* _Aim_
Repeat exactly, and only, the lines below starting at the line that contains "for t, m in" and ending at the line that contains "for path in", inclusive of both.

* _Supplied information_
%%

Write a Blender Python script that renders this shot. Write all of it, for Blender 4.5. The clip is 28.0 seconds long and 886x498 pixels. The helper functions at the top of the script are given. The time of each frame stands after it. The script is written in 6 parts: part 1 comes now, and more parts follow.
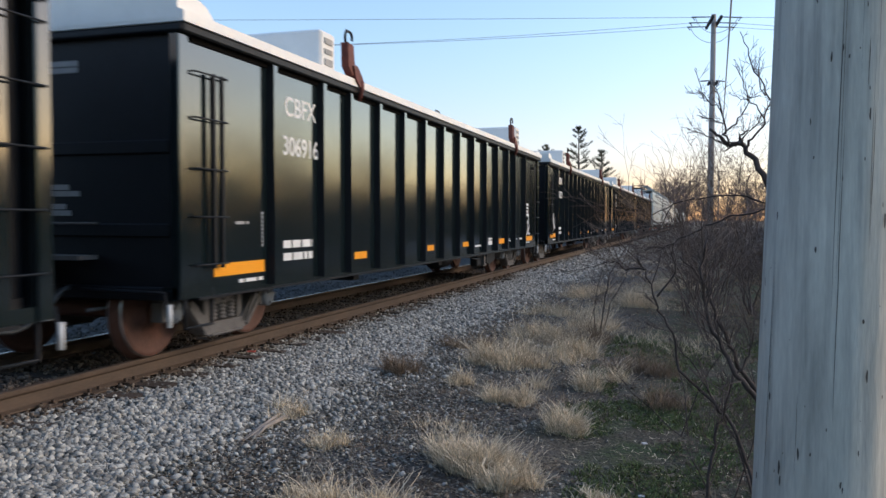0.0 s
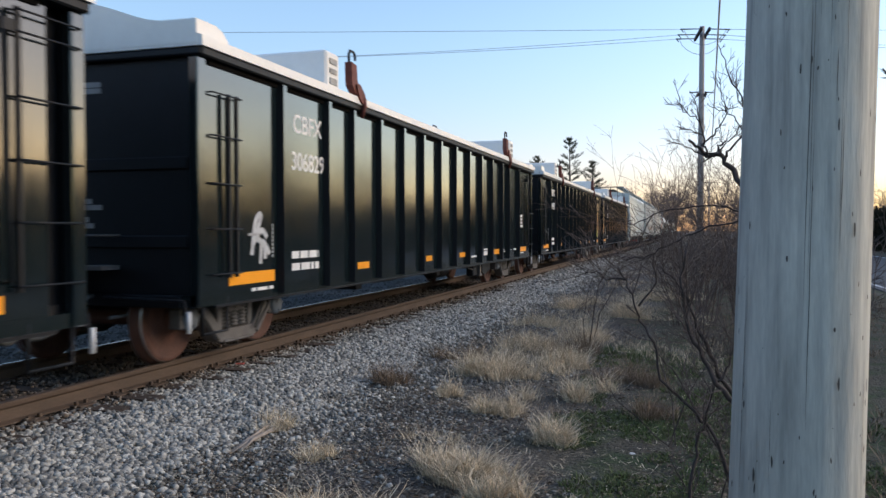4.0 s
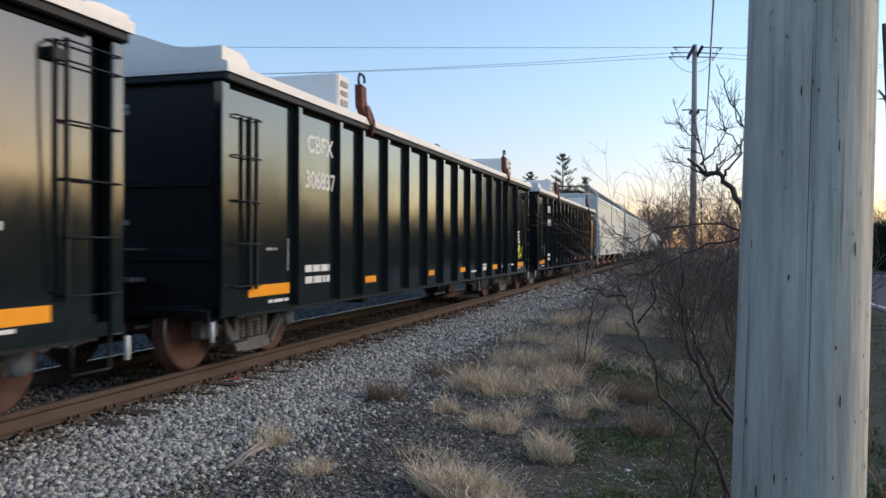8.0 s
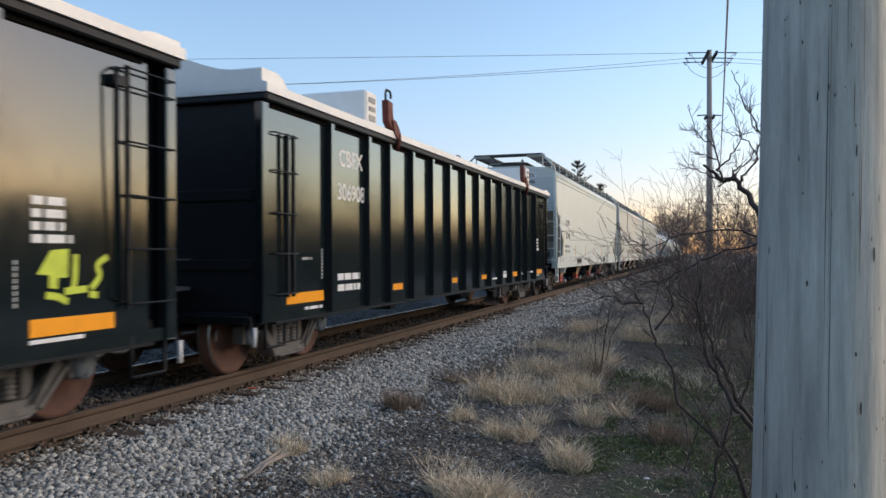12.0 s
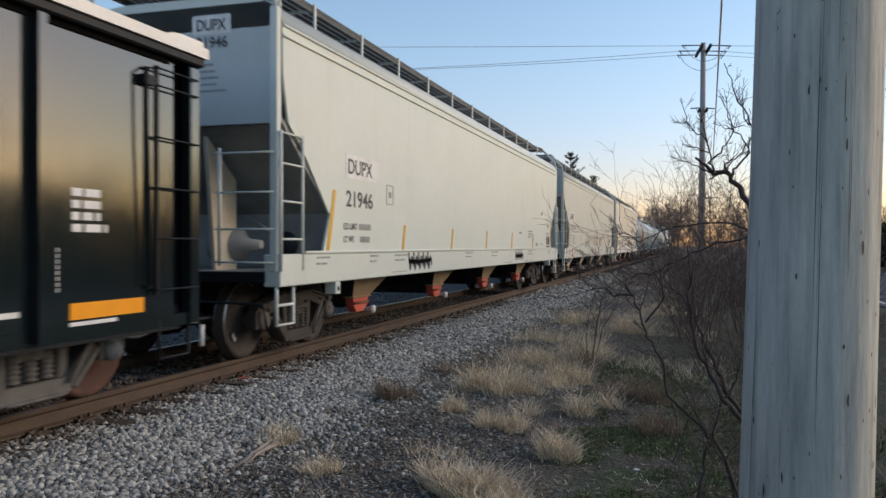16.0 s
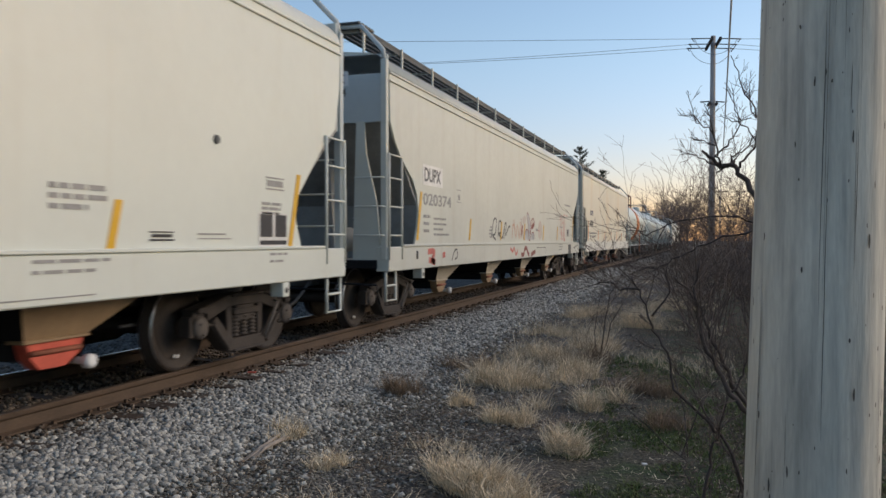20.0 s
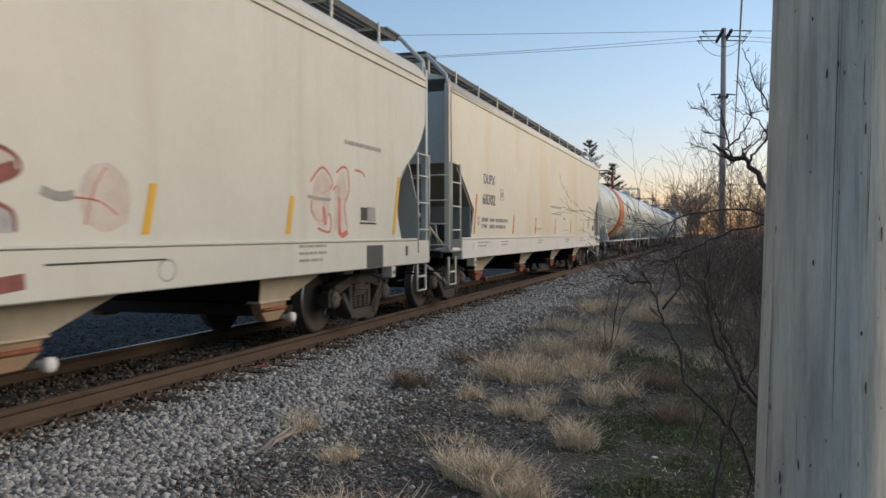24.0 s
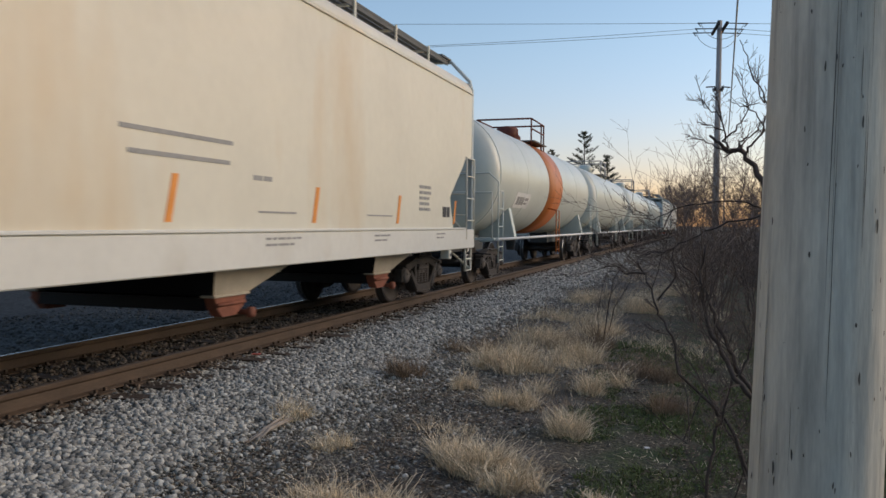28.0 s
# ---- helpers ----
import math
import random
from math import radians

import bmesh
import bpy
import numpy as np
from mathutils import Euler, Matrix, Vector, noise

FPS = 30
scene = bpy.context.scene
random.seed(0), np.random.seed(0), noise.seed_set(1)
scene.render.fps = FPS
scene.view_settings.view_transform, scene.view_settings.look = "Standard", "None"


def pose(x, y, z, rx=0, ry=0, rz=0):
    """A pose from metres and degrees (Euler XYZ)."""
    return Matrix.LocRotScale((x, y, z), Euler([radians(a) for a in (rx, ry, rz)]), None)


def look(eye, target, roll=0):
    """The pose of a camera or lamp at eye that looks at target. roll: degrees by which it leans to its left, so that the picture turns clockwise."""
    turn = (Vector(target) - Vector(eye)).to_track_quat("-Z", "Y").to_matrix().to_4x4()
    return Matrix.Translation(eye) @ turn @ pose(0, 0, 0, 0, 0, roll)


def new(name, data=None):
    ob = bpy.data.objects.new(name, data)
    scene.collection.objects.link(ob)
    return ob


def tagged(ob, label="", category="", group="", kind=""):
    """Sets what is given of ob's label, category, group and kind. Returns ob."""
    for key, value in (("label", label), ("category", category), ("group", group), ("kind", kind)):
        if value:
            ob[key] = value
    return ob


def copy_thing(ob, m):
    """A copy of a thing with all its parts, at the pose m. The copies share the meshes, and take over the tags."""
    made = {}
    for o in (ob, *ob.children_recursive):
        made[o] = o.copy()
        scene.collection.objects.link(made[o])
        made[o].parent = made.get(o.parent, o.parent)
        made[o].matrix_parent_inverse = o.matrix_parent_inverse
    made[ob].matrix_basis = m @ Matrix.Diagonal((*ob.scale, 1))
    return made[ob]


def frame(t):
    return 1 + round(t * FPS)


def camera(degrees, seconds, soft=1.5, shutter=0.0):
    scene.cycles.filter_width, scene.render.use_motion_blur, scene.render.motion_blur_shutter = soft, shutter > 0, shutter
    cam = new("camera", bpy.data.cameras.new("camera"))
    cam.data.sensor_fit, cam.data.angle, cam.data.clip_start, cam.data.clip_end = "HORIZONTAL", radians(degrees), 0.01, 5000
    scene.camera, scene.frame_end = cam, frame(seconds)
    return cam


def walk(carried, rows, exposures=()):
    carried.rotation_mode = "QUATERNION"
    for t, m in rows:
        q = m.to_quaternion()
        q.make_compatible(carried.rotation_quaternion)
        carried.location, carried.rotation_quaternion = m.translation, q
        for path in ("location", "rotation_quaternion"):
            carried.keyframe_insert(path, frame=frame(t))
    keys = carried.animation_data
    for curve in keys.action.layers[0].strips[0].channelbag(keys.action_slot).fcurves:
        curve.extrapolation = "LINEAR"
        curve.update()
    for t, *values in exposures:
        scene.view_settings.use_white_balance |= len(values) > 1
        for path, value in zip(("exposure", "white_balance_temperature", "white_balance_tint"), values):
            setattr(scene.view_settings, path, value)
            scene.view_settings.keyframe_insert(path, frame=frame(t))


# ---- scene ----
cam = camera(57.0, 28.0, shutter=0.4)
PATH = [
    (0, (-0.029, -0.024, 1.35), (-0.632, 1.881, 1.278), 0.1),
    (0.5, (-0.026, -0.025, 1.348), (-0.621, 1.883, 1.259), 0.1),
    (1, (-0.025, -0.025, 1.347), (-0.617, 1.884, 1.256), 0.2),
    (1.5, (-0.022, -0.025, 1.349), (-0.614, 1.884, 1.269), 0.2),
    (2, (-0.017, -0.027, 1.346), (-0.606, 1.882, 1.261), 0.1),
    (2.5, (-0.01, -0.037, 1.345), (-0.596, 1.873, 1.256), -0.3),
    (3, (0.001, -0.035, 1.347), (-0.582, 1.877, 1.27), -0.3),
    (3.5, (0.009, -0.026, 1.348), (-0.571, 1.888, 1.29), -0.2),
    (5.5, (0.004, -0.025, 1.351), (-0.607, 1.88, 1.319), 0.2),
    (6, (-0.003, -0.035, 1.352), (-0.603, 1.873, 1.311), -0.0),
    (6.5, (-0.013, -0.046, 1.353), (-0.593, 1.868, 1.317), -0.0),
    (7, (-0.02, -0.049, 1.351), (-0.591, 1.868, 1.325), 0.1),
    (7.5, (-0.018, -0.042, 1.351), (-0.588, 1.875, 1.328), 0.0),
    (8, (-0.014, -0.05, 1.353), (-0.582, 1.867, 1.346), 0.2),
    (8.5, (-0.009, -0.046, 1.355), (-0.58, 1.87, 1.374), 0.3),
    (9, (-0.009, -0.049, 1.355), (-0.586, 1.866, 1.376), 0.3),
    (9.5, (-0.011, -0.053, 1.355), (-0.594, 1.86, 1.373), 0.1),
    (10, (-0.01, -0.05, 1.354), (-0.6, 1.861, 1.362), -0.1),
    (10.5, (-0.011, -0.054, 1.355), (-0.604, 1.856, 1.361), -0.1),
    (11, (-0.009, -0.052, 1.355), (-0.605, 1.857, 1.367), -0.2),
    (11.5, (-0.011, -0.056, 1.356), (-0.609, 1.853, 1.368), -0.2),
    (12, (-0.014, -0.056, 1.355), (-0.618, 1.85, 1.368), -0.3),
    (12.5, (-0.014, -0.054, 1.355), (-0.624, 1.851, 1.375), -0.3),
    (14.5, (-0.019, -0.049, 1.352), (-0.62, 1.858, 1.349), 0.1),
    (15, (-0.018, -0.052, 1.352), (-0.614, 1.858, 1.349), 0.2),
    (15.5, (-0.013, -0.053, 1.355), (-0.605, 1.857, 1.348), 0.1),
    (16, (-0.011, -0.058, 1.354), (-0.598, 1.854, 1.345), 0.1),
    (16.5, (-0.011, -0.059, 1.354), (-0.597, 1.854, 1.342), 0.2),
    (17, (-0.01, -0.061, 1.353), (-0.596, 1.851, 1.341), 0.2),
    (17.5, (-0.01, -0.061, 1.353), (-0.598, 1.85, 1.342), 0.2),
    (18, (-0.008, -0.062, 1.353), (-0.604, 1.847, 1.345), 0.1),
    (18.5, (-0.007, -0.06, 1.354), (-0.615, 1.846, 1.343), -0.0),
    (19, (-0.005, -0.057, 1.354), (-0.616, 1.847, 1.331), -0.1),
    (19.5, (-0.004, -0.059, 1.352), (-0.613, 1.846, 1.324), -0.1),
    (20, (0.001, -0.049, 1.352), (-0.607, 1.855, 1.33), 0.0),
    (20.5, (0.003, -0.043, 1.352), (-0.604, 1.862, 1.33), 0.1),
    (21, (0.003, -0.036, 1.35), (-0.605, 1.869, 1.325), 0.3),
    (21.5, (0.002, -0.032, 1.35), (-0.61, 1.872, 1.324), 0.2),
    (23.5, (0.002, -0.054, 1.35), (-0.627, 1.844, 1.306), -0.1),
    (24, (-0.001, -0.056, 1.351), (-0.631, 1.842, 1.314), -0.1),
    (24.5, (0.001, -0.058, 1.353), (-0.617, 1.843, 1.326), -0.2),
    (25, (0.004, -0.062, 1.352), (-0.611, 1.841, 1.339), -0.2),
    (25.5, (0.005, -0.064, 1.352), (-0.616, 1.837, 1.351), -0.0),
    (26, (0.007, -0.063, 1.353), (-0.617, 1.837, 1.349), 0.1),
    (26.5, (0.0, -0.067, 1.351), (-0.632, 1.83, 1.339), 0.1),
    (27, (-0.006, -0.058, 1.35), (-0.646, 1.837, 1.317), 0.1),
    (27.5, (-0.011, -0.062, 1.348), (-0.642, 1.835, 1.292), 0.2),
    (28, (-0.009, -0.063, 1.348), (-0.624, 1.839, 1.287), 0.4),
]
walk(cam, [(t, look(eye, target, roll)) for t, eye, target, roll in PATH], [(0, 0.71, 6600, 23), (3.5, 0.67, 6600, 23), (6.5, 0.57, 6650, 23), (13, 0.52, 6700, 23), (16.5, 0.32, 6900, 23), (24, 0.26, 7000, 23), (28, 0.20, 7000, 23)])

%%

* _Answer to this problem_
    for t, m in rows:
        q = m.to_quaternion()
        q.make_compatible(carried.rotation_quaternion)
        carried.location, carried.rotation_quaternion = m.translation, q
        for path in ("location", "rotation_quaternion"):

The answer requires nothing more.